The social inventories of steel traders in China rose more sharply during the recent Spring Festival than they did last year, but were still at a five-year low. The steel inventories of China’s steel mills saw a smaller increase compared to last year, but combined post-holiday inventories have reached a record high, according to a report by China Metals.

Steel inventories of traders in major Chinese cities reached 13.7Mt by 27 February, a rise of 22.5%, over 13 February.

According to China Metals, “despite…the sharper growth, the post Spring Festival social steel inventories of this year were still much lower than those of the previous five years, which then stood at about 16Mt to 17Mt.”
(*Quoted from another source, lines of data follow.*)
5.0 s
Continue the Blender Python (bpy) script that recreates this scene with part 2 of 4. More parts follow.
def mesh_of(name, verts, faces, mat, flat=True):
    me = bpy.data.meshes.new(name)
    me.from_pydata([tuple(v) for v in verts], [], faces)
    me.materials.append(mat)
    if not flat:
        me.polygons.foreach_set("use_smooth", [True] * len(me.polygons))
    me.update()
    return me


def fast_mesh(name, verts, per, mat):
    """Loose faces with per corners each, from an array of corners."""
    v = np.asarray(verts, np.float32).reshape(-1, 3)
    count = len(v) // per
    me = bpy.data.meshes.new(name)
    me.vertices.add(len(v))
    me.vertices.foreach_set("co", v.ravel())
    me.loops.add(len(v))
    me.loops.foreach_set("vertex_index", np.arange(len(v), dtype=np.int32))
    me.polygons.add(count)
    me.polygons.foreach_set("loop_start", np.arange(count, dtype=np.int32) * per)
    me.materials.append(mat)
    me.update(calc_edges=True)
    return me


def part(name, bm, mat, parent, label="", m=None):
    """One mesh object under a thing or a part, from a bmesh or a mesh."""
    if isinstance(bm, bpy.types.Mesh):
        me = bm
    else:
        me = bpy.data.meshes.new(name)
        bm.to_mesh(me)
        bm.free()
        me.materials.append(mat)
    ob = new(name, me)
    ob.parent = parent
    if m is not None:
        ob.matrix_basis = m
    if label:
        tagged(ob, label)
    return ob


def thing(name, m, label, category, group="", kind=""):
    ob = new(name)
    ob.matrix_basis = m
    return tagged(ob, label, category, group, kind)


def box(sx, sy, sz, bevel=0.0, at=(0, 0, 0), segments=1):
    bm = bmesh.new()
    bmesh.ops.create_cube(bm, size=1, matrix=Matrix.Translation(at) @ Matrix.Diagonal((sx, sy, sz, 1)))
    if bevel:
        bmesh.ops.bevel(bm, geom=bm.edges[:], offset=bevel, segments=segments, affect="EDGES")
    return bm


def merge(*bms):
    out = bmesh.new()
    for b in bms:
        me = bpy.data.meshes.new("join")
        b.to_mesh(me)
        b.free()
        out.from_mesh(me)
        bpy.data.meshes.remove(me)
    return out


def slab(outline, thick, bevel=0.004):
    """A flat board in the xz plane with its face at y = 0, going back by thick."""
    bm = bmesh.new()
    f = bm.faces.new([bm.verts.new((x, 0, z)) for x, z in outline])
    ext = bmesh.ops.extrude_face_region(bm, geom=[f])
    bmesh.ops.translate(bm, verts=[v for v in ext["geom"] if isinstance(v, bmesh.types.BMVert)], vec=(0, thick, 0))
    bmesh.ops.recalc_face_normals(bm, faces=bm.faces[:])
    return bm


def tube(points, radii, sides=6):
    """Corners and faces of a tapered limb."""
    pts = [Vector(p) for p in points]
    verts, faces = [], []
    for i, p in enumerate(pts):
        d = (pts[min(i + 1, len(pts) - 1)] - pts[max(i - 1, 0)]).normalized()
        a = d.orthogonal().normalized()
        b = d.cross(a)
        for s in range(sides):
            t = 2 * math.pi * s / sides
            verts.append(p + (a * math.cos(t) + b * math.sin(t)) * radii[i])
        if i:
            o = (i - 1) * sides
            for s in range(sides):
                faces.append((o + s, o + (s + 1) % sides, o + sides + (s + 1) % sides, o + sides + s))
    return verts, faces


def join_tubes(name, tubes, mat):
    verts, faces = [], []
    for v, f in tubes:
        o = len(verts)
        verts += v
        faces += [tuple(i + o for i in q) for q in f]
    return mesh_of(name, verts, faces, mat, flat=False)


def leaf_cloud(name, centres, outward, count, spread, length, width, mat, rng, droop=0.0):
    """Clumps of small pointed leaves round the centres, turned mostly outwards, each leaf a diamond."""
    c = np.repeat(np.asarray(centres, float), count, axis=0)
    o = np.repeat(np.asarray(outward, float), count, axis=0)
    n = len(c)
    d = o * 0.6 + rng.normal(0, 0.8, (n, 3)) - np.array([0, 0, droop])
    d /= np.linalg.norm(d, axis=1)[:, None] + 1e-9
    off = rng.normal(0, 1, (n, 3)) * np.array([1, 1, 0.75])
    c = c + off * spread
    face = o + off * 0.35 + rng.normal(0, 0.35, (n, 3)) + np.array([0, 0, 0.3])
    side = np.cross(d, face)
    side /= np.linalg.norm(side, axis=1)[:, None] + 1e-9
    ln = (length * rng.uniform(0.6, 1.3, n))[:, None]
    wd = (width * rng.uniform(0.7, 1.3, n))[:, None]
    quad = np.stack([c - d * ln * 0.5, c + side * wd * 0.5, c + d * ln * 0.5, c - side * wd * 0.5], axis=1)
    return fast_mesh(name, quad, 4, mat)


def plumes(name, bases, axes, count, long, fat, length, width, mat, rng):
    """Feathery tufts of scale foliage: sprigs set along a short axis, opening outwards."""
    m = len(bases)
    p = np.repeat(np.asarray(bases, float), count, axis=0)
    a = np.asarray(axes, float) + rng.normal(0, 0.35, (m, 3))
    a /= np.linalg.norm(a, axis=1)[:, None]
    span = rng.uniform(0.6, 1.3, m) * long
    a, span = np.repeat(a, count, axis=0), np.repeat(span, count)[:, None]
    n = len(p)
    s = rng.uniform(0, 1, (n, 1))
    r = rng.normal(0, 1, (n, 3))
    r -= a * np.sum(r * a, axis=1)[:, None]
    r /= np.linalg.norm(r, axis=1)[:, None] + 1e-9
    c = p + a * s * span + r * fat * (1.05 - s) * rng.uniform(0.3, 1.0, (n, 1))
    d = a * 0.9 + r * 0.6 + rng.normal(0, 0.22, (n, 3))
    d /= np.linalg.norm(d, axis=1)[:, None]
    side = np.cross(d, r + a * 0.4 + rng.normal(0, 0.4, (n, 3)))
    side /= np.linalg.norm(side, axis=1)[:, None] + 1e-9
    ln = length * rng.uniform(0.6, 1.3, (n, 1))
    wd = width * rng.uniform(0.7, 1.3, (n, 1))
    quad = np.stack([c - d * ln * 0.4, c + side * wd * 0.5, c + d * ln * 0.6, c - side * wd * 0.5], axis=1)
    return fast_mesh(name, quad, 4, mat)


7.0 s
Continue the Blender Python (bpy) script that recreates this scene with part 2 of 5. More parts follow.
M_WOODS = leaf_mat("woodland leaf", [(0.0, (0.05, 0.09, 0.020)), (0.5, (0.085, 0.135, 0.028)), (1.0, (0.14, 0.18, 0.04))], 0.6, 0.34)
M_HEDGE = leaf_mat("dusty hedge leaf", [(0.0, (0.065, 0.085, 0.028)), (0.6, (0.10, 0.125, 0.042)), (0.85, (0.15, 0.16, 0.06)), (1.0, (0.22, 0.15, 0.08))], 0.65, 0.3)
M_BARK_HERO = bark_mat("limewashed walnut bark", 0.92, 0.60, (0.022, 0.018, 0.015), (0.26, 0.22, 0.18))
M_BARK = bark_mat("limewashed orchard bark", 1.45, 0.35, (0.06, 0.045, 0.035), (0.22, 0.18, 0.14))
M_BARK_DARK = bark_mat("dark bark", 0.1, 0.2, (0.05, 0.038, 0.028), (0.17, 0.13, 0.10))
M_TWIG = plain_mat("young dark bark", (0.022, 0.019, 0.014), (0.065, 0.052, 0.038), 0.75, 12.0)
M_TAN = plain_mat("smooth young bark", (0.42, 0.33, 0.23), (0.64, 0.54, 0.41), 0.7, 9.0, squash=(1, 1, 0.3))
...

But the big pressure is on the steel mills, not the traders. China’s major producers’ inventories totalled 16.4Mt by 20 February, up 10.4% from 10 days earlier and slightly higher than the post Spring Festival volume of 2014, according to statistics released by the China Iron & Steel Association.

Monitoring company MySteel believes that the inventories of China’s major steelmakers during the Spring Festival would increase by 10-15% (18-19Mt) by end February. The peak in 2014 was 17Mt.

While steel inventories witnessed 20% growth during the 2014 Spring Festival, the increase this year is estimated to fall short of that figure due to lower operational rates. In fact, surveys show lower utilisation rates during the 2015 Spring Festival when compared with last year’s.

Post-holiday operation rates continued falling this year but climbed last year.

China Metals claims that de-stocking pressure will remain severe in the near term and a major influencing factor on prices, but when inventories begin to fall over the next fortnight and downstream demand increases, prices will get a lift.